### Supplied information
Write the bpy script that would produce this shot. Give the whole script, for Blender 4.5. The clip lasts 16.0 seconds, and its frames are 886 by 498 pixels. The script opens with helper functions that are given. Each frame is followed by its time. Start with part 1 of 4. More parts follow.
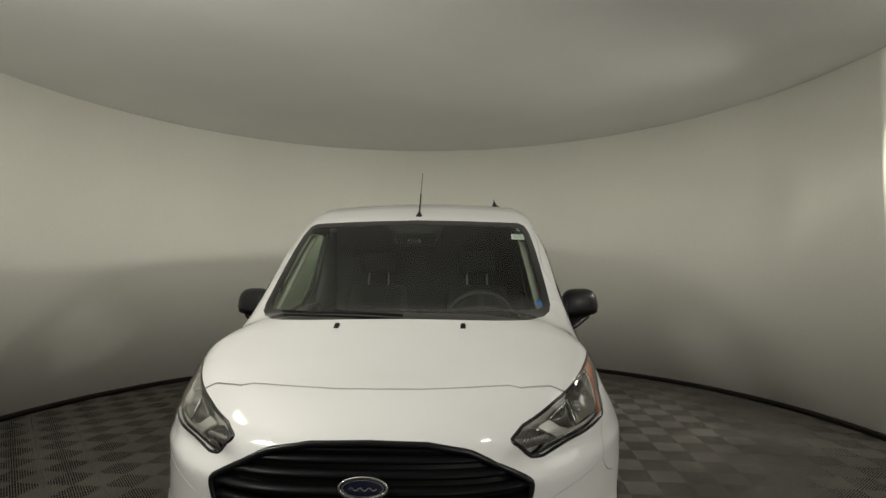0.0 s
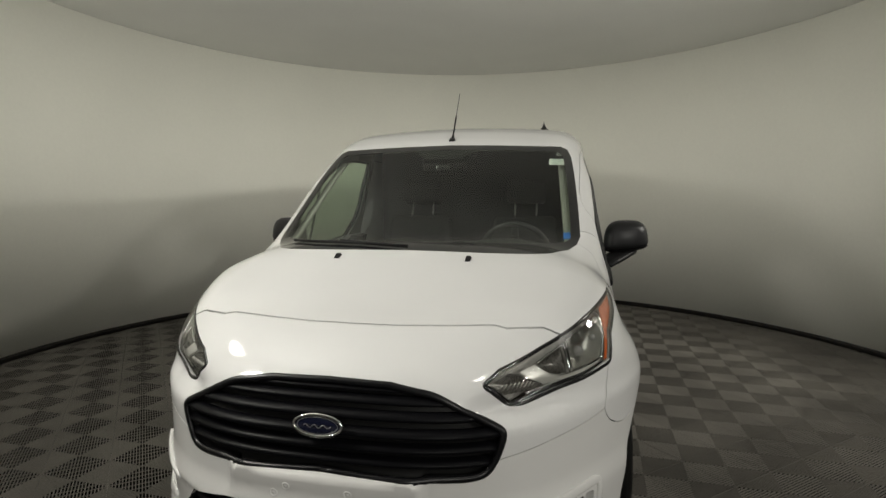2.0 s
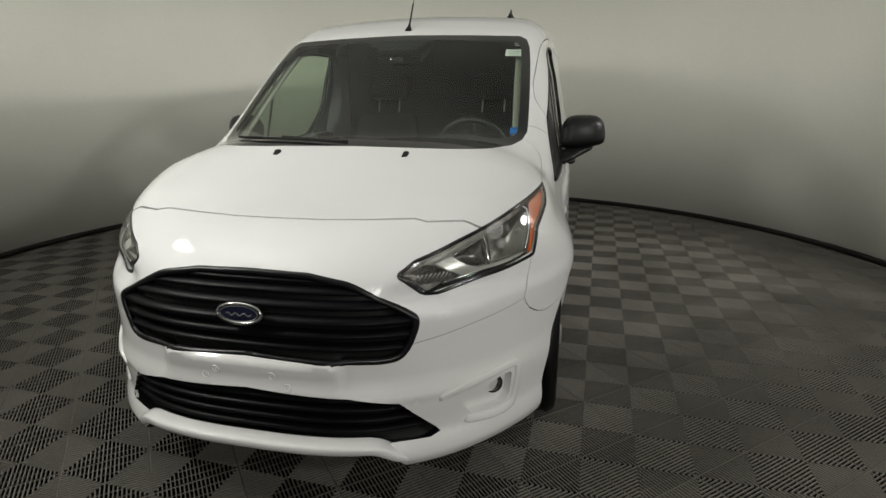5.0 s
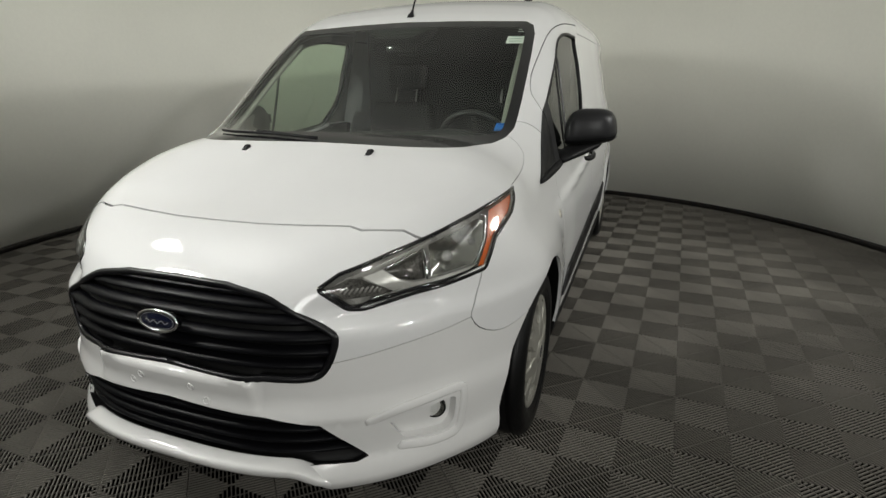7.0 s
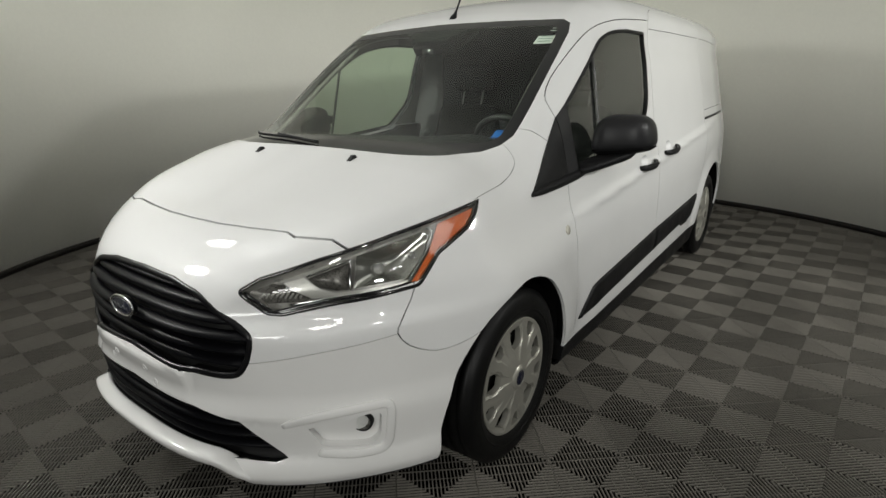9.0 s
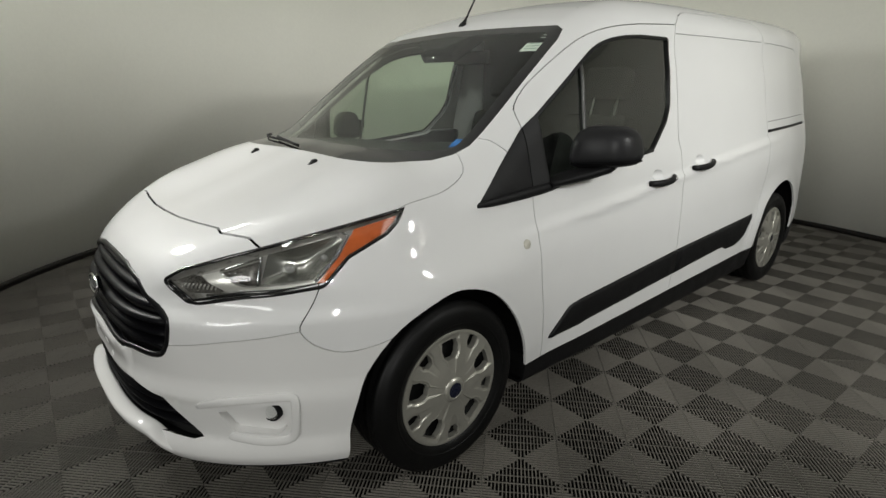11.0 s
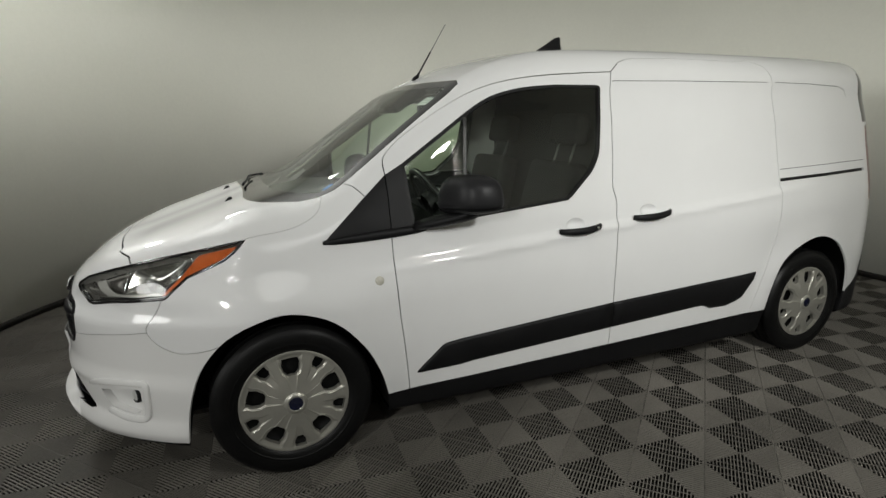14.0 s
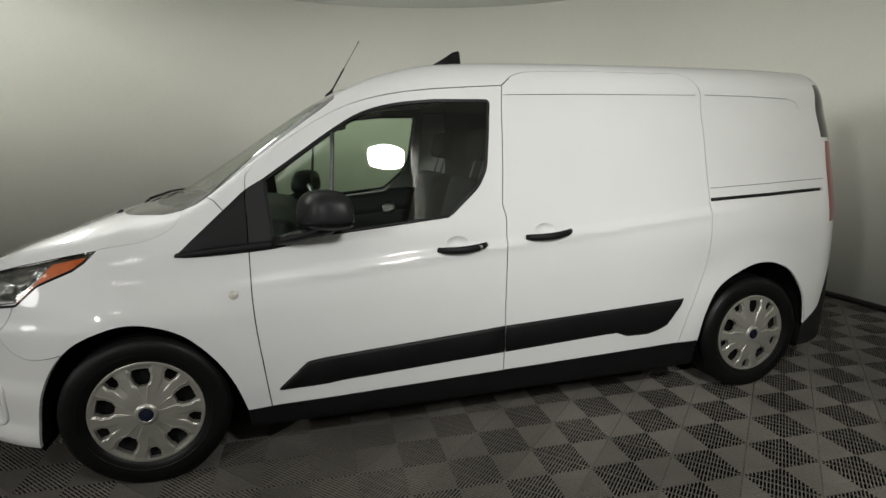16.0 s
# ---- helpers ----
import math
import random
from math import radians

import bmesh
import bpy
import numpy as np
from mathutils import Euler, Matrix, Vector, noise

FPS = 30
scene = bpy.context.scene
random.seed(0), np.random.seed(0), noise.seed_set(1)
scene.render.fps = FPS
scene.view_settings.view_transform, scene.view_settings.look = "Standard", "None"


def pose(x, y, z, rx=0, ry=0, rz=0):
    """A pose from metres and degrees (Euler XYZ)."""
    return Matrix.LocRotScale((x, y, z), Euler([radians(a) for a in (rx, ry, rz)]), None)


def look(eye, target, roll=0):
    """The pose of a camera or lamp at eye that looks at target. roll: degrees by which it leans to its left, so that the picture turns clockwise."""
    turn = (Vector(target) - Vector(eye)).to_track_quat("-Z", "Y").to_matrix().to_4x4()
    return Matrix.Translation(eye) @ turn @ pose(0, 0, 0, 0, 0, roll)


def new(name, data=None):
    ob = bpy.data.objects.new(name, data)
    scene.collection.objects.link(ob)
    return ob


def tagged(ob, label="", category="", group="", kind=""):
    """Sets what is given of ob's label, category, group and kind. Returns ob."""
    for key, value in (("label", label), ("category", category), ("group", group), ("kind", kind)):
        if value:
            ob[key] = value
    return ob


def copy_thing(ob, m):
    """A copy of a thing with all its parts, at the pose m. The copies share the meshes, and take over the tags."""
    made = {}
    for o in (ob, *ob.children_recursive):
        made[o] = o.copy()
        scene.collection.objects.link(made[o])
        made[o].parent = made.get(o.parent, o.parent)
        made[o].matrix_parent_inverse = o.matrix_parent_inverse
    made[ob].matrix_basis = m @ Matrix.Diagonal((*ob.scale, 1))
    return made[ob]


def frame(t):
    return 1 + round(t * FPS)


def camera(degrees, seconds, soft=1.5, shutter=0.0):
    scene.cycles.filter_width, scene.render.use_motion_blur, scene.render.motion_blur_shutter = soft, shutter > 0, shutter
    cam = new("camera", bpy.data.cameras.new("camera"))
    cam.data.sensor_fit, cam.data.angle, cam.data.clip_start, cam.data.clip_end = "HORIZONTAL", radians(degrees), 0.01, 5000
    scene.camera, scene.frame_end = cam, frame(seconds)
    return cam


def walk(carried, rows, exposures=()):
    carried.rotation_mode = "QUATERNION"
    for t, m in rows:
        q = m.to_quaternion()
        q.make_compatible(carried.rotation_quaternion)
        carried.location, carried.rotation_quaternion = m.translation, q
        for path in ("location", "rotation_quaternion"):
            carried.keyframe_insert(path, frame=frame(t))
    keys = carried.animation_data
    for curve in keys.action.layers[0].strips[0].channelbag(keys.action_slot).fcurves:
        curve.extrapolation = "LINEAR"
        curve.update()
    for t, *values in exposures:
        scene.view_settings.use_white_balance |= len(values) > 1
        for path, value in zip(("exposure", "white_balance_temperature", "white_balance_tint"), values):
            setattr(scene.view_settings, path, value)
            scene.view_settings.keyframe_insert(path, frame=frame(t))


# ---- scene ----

### Work instructions
Repeat the listing in full and exactly. Leave any pictures out.

### The reply
Write the bpy script that would produce this shot. Give the whole script, for Blender 4.5. The clip lasts 16.0 seconds, and its frames are 886 by 498 pixels. The script opens with helper functions that are given. Each frame is followed by its time. Start with part 1 of 4. More parts follow.
0.0 s
2.0 s
5.0 s
7.0 s
9.0 s
11.0 s
14.0 s
16.0 s
# ---- helpers ----
import math
import random
from math import radians

import bmesh
import bpy
import numpy as np
from mathutils import Euler, Matrix, Vector, noise

FPS = 30
scene = bpy.context.scene
random.seed(0), np.random.seed(0), noise.seed_set(1)
scene.render.fps = FPS
scene.view_settings.view_transform, scene.view_settings.look = "Standard", "None"


def pose(x, y, z, rx=0, ry=0, rz=0):
    """A pose from metres and degrees (Euler XYZ)."""
    return Matrix.LocRotScale((x, y, z), Euler([radians(a) for a in (rx, ry, rz)]), None)


def look(eye, target, roll=0):
    """The pose of a camera or lamp at eye that looks at target. roll: degrees by which it leans to its left, so that the picture turns clockwise."""
    turn = (Vector(target) - Vector(eye)).to_track_quat("-Z", "Y").to_matrix().to_4x4()
    return Matrix.Translation(eye) @ turn @ pose(0, 0, 0, 0, 0, roll)


def new(name, data=None):
    ob = bpy.data.objects.new(name, data)
    scene.collection.objects.link(ob)
    return ob


def tagged(ob, label="", category="", group="", kind=""):
    """Sets what is given of ob's label, category, group and kind. Returns ob."""
    for key, value in (("label", label), ("category", category), ("group", group), ("kind", kind)):
        if value:
            ob[key] = value
    return ob


def copy_thing(ob, m):
    """A copy of a thing with all its parts, at the pose m. The copies share the meshes, and take over the tags."""
    made = {}
    for o in (ob, *ob.children_recursive):
        made[o] = o.copy()
        scene.collection.objects.link(made[o])
        made[o].parent = made.get(o.parent, o.parent)
        made[o].matrix_parent_inverse = o.matrix_parent_inverse
    made[ob].matrix_basis = m @ Matrix.Diagonal((*ob.scale, 1))
    return made[ob]


def frame(t):
    return 1 + round(t * FPS)


def camera(degrees, seconds, soft=1.5, shutter=0.0):
    scene.cycles.filter_width, scene.render.use_motion_blur, scene.render.motion_blur_shutter = soft, shutter > 0, shutter
    cam = new("camera", bpy.data.cameras.new("camera"))
    cam.data.sensor_fit, cam.data.angle, cam.data.clip_start, cam.data.clip_end = "HORIZONTAL", radians(degrees), 0.01, 5000
    scene.camera, scene.frame_end = cam, frame(seconds)
    return cam


def walk(carried, rows, exposures=()):
    carried.rotation_mode = "QUATERNION"
    for t, m in rows:
        q = m.to_quaternion()
        q.make_compatible(carried.rotation_quaternion)
        carried.location, carried.rotation_quaternion = m.translation, q
        for path in ("location", "rotation_quaternion"):
            carried.keyframe_insert(path, frame=frame(t))
    keys = carried.animation_data
    for curve in keys.action.layers[0].strips[0].channelbag(keys.action_slot).fcurves:
        curve.extrapolation = "LINEAR"
        curve.update()
    for t, *values in exposures:
        scene.view_settings.use_white_balance |= len(values) > 1
        for path, value in zip(("exposure", "white_balance_temperature", "white_balance_tint"), values):
            setattr(scene.view_settings, path, value)
            scene.view_settings.keyframe_insert(path, frame=frame(t))


# ---- scene ----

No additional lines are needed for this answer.